Now they support their married children, offering advice, emotional support, and joy. They begin to see the fruits of their labor as their family expands. This is the stage of reciprocity — when giving and receiving merge into one harmonious cycle of love and gratitude.
The Ever-Present Weight of Life’s Responsibilities
Life’s burdens never completely disappear — they simply change form. Challenges of livelihood, health, and family accompany every stage. The key question, therefore, is: how can we live peacefully and joyfully within this constant tension?
The answer lies in understanding that pressure builds a person.
Just as a student who faces exams achieves more than one who never tests his limits, so too in life — the very challenges we wish to avoid are what push us to grow. Pressure creates goals, goals drive effort, and effort produces achievement. Without it, there is no direction or motivation.
Why Ease Does Not Breed Greatness
A story is told about a prominent rabbi from America who once visited Switzerland. He described its stunning natural beauty: serene valleys, wooden cottages, crystal lakes, and majestic snow-covered mountains. The calm and order were so perfect that even groups of teenagers walking by at night politely greeted him with “Good evening.”
Switzerland, he noted, has known no war, no depression, no crisis — for over 700 years. It should be, by all logic, the perfect environment for creativity and genius. Yet, astonishingly, in all these centuries, Switzerland has not produced a single world-class Torah scholar, philosopher, or writer who left a global mark.
This is because constant comfort breeds stagnation. Growth requires tension, struggle, and purpose. Only under pressure does the human spirit rise to its full potential.
As the verse teaches: “It is good for a man to bear the yoke in his youth.” (Eichah 3:27) The Midrash explains: the yoke of Torah, the yoke of marriage, and the yoke of work are “burdens” that build a person.
A young scholar without obligations may imagine he could achieve more if he were free of distractions. But in truth, it is those who carry the burdens of life including work, family, and community, who grow the most, for they are compelled to make the most of every moment.
Life as the Arena of Growth
Life itself is the divine arena in which character is shaped. Marriage, parenthood, and daily challenges test our patience, compassion, and strength. Every interaction at home — listening, advising, calming anger, and creating peace, is an act of spiritual craftsmanship.

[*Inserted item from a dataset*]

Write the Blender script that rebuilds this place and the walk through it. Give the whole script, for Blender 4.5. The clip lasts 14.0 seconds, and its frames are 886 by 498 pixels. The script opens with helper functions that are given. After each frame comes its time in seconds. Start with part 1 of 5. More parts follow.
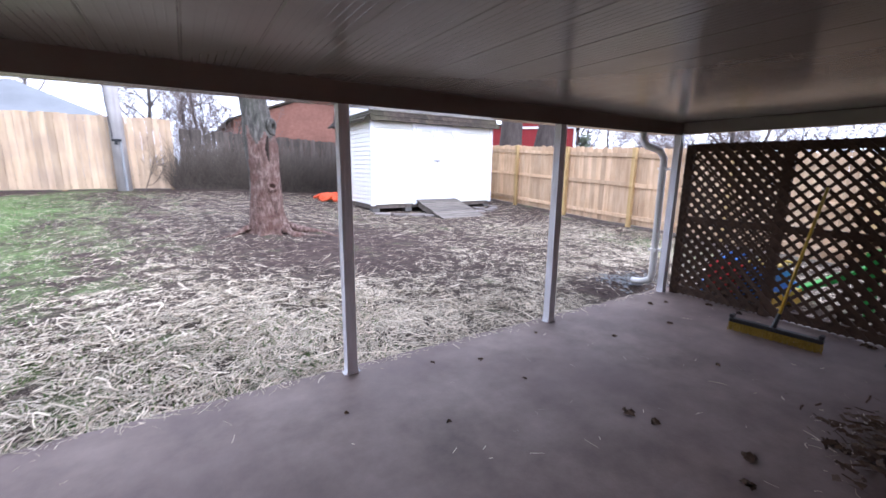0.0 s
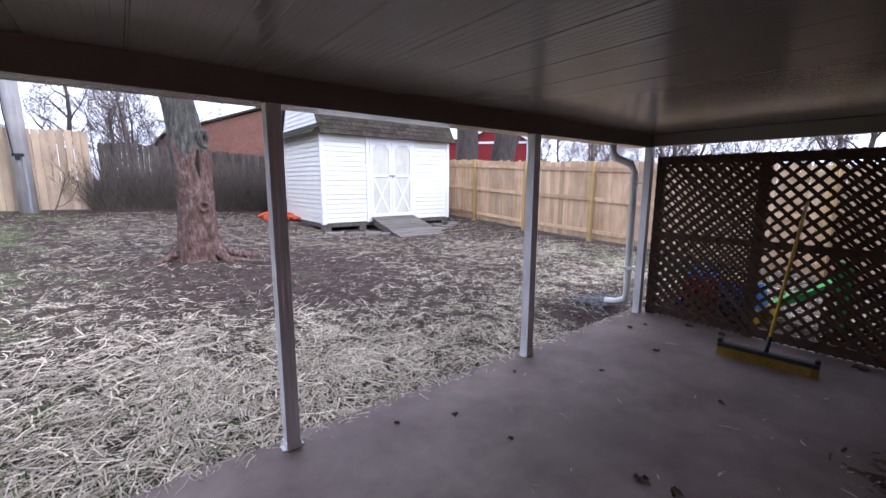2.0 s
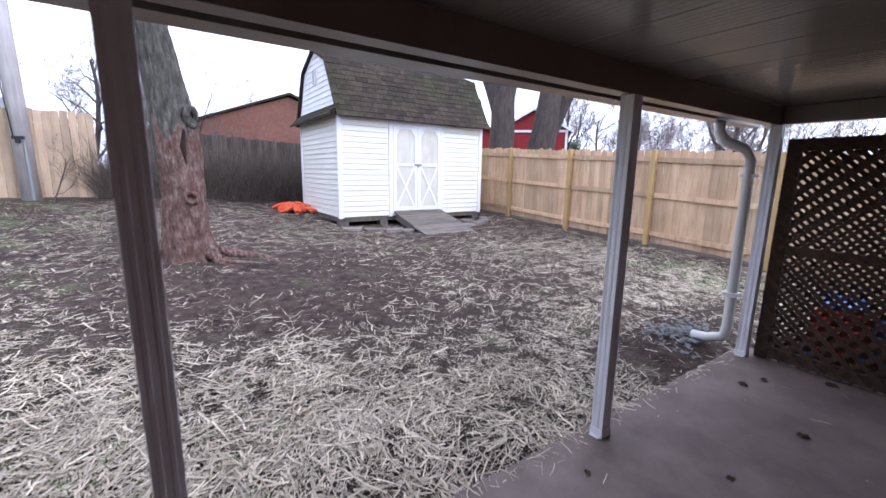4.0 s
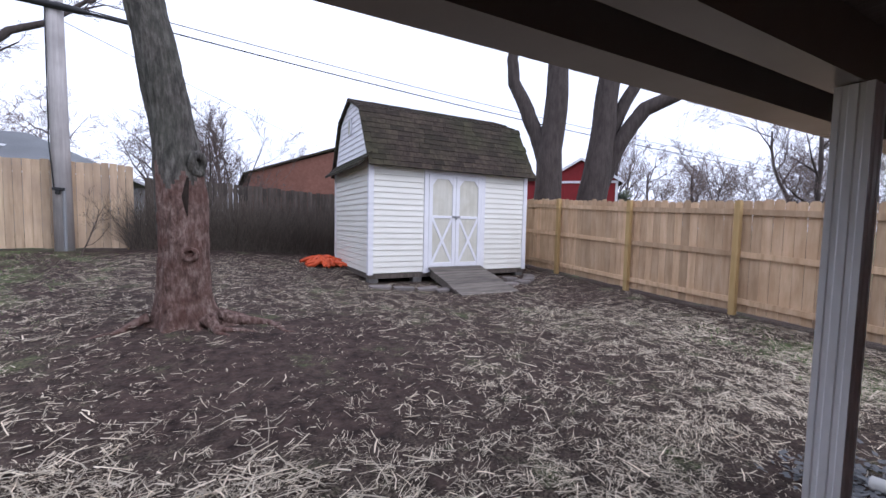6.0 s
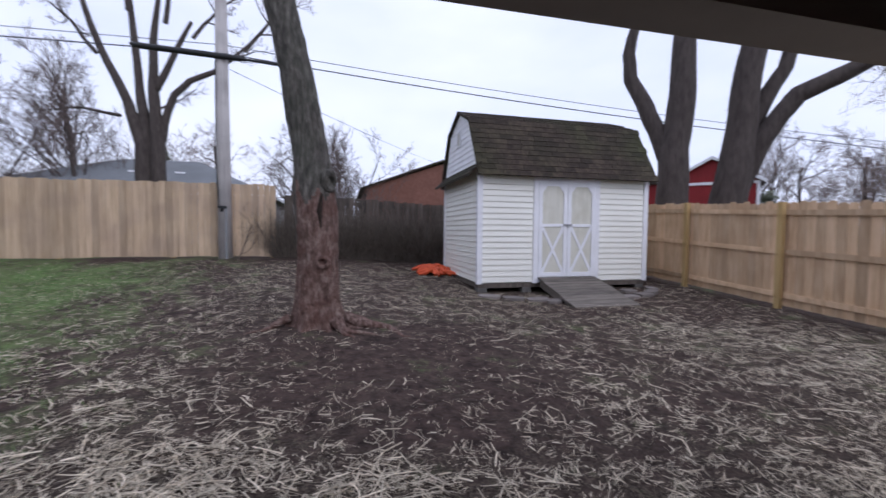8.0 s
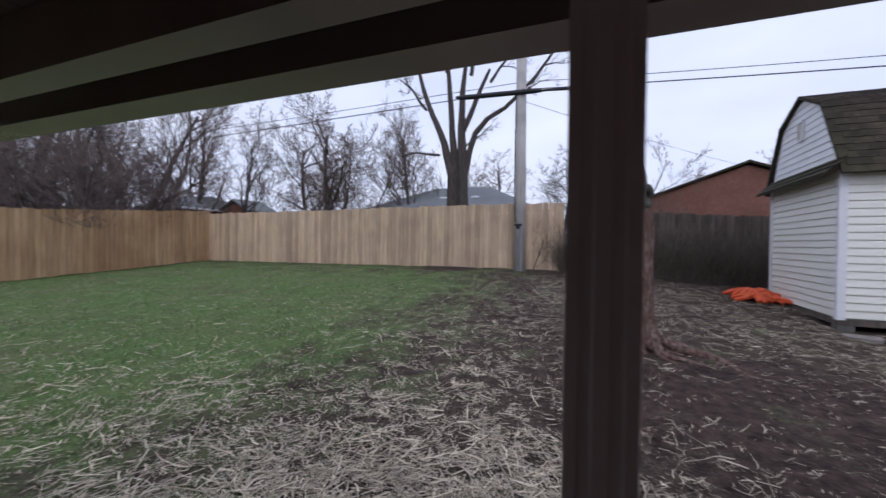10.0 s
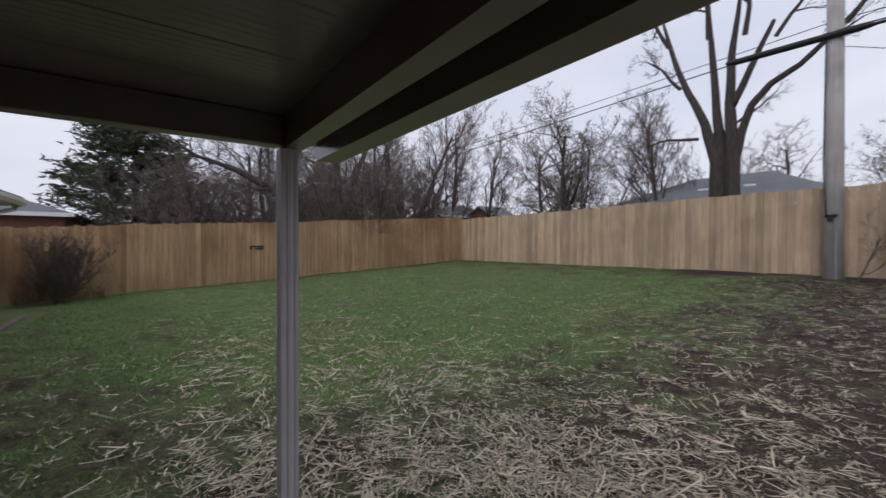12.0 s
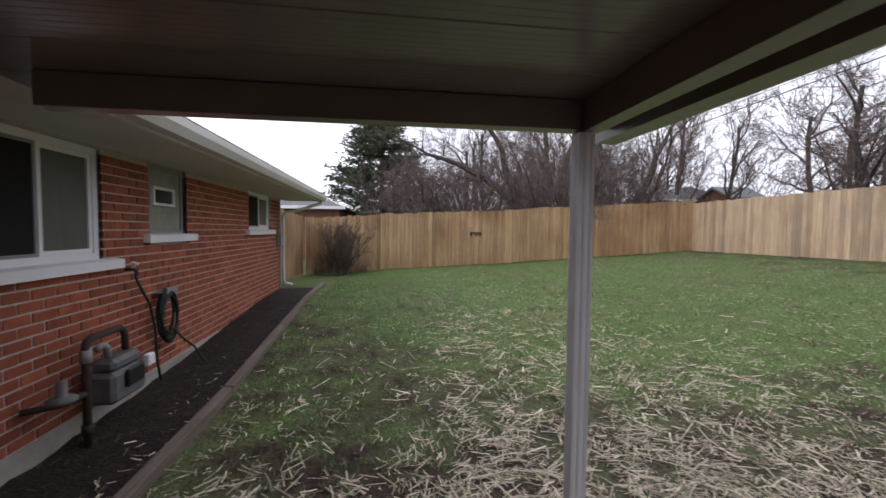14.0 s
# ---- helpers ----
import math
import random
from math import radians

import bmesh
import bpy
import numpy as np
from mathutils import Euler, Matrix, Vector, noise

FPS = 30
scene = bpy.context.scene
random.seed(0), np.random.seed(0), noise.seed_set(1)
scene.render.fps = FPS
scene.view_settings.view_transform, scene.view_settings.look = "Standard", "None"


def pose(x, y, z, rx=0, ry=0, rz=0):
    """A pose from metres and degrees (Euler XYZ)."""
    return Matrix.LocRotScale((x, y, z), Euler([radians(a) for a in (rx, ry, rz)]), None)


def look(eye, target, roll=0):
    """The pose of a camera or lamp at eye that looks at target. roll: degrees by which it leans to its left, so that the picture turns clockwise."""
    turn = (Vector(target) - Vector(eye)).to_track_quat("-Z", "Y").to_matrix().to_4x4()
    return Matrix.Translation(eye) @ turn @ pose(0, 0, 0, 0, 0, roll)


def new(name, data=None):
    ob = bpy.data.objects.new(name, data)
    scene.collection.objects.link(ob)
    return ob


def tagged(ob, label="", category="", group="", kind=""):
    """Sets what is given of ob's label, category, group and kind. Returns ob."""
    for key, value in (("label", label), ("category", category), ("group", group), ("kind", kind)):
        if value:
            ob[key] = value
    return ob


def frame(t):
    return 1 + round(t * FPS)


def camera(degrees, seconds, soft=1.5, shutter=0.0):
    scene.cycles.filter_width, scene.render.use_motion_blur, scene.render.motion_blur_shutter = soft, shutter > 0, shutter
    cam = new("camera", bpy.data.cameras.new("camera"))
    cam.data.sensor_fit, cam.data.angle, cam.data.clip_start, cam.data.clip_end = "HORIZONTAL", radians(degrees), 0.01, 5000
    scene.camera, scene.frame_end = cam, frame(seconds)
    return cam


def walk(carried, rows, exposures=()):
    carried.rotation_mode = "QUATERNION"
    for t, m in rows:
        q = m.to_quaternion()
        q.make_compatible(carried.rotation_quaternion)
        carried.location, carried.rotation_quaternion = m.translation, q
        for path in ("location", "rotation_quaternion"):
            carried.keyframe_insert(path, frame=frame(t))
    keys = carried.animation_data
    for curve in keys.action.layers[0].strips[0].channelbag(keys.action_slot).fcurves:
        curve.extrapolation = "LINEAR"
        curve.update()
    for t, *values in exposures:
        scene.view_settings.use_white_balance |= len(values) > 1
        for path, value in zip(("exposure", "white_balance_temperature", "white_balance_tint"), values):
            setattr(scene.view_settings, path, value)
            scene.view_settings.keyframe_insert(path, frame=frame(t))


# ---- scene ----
cam = camera(95.0, 14.0, shutter=0.4)
PATH = [
    (0, (-0.002, -0.027, 1.506), (1.039, 1.635, 1.11), 0.7),
    (0.5, (0.034, 0.079, 1.519), (1.169, 1.676, 1.116), -1.4),
    (1, (0.118, 0.13, 1.525), (1.202, 1.778, 1.197), 0.6),
    (1.5, (0.208, 0.264, 1.503), (1.382, 1.854, 1.198), 0.1),
    (2, (0.262, 0.469, 1.512), (1.485, 2.018, 1.188), 0.2),
    (4.5, (1.171, 1.729, 1.497), (2.265, 3.362, 1.125), 1.0),
    (5, (1.332, 2.018, 1.522), (2.480, 3.643, 1.331), -0.3),
    (5.5, (1.448, 2.180, 1.538), (2.474, 3.893, 1.413), 0.8),
    (6, (1.580, 2.270, 1.541), (2.525, 4.028, 1.414), 1.2),
    (6.5, (1.614, 2.305, 1.537), (2.537, 4.076, 1.422), 0.9),
    (7, (1.616, 2.307, 1.537), (2.494, 4.099, 1.398), 1.4),
    (7.5, (1.576, 2.329, 1.538), (2.306, 4.186, 1.406), 0.9),
    (8, (1.487, 2.345, 1.536), (1.962, 4.286, 1.447), 0.5),
    (8.5, (1.322, 2.268, 1.534), (1.480, 4.262, 1.496), 1.5),
    (9, (1.157, 2.222, 1.572), (0.983, 4.214, 1.530), 1.3),
    (11.5, (0.726, 2.192, 1.49), (-0.722, 3.572, 1.476), 0.7),
    (12, (0.7, 2.198, 1.485), (-0.925, 3.363, 1.459), 0.2),
    (12.5, (0.666, 2.2, 1.479), (-1.07, 3.193, 1.432), -0.8),
    (13, (0.639, 2.167, 1.479), (-1.196, 2.961, 1.417), -0.3),
    (13.5, (0.611, 2.059, 1.466), (-1.337, 2.503, 1.374), 0.9),
    (14, (0.559, 1.817, 1.464), (-1.42, 2.093, 1.371), 0.5),
]
walk(cam, [(t, look(eye, target, roll)) for t, eye, target, roll in PATH],
     [(0, 1.65, 5540, 15), (0.5, 1.36, 5540, 15), (1, 1.20, 5540, 16), (2, 1.10, 5560, 16), (4.5, 1.02, 5560, 16), (5, 0.88, 5690, 16), (5.8, 0.42, 5740, 15), (6.5, 0.08, 5820, 15), (7.5, -0.13, 5820, 15),
      (9, -0.16, 5630, 14), (11.5, -0.52, 6150, 13), (12.5, -0.45, 6350, 12), (13, -0.20, 6400, 12), (13.5, 0.0, 6400, 12), (14, 0.18, 6450, 13)])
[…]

Each person is the captain of their ship, steering their family through calm waters and turbulent storms alike. God has entrusted each of us with the precious responsibility of guiding and nurturing His children.
When seen this way, the pressures of life are not burdens but honors, and the opportunity to participate in creation and continuity.
Enjoy the privilege of raising healthy children, of having the strength to work, and of building a home filled with love and faith.
As our sages taught: “In the path a person chooses to walk, he is guided.” (Makkot 10b)
If we cultivate positive thoughts and gratitude, our entire perspective on life’s challenges changes. The same pressures that once felt heavy can become a source of deep satisfaction and joy.
The Burden That Builds
Without the weight of responsibility, there can be no true accomplishment. The “yoke” of life gives meaning, structure, and joy. When we embrace it with faith and optimism, the burden becomes a blessing.
Let us therefore thank the Creator for granting us the strength and privilege to raise the next generation, and let our prayer be: “May we merit to raise sons and daughters, wise and understanding, lovers of God, people of truth, holy seed cleaving to the Lord — illuminating the world with Torah, good deeds, and the work of the Creator.”